College sports run in Shaun Herock’s family. His father, Shaun, played football at the University of Richmond, and his mother, Mia, played field hockey at the same school. Ken Herock, Shaun’s grandfather, played football at West Virginia and went on to play tight end for three NFL teams.
It was far from a guarantee, however, that the legacy would continue when Shaun headed off to the United States Naval Academy after graduating from North Forsyth High School in 2017. He was going to try out for the lacrosse team, but there were multiple factors against him, like his relative lack of experience with the sport and the Division I level at which Navy plays.
“I didn’t think they’d have room for a guy like me,” Herock said.
But he played well with the other incoming freshmen during the summer, and then he played well with the rest of the team during the fall, and in mid-October, Herock found out that he made the team, where he’ll play midfield and faceoff specialist.
“I was speechless, to say the least,” he said.
The Herock family didn’t have experience with lacrosse before Shaun and his brothers came along, and he was actually the last in his family to pick the sport up. The family lived in Wisconsin before moving down to Forsyth County, and lacrosse wasn’t available for Shaun there. His two younger brothers started playing the sport when they moved to Georgia, but Shaun initially stuck with baseball, playing on North’s freshman team.
Herock got burned out with that sport, though, and looked to the fast pace of lacrosse, which he had seen his brothers playing. He was also a standout football player at North, earning All-County second team honors as a linebacker, but saw that his physical tools fit better for lacrosse.
“For football, being shorter, being shorter and smaller on the weight side limits me, but (with) lacrosse, I can make up for it with speed and everything,” Herock said.
Herock was named second team All-County as a faceoff specialist his senior year, and he had offers to play in college at New Jersey Institute of Technology and North Greenville University. He couldn’t turn down the opportunity to study at USNA, though, even without the guarantee to play a varsity sport.
“My husband and I were both kind of on the same page with our sports, where we wanted them to play sports, but (weren’t) thinking they were going to get a scholarship,” Mia Herock said. “That wasn't our priority. Academics have always come first.”

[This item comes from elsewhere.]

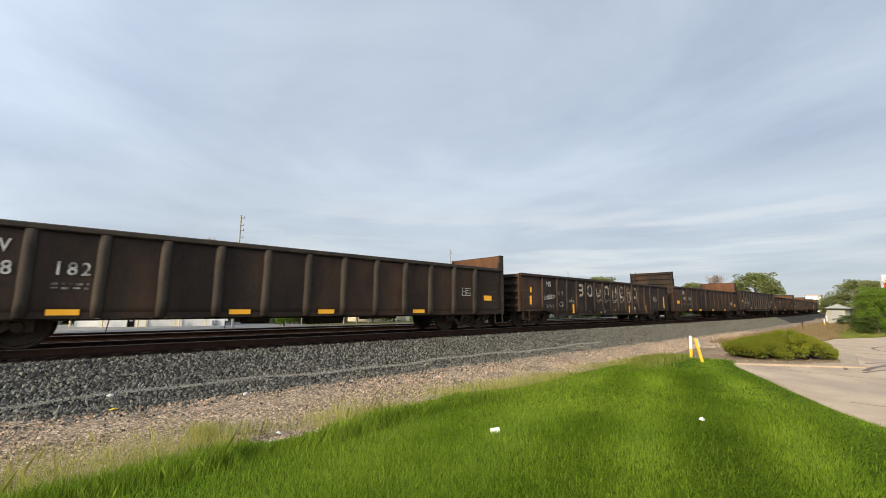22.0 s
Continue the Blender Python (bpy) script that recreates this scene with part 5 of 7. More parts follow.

Shaun Herock was going to play a sport anyways – it’s mandatory to do so at USNA – so the club lacrosse team was the backup plan. And while making the varsity team was a shock for the whole family, Mia Herock knew her son had the qualities to do it.
“Part of his personality is someone tells him he can’t do something, he’s going to do anything he can to prove you wrong,” Mia Herock said. “He’s got that drive. That’s just him.”
Navy will scrimmage against Richmond this spring, and the Herocks plan to head north for that game. The Midshipmen also play Jacksonville, a manageable drive from Forsyth County, and the family is planning to go to that game, too.
The surprise of being in this position still hasn’t quite worn off. Shaun recently asked his mother if she expected him to be playing lacrosse, a sport he started just three years ago, at the Division I level. Even today, Mia Herock can’t that say she did.
“I think none of us ever expected that when he started,” she said. “We were just like, it's fun to watch, it's fun for him to play, he's doing well, but by no means did anyone anticipate that.”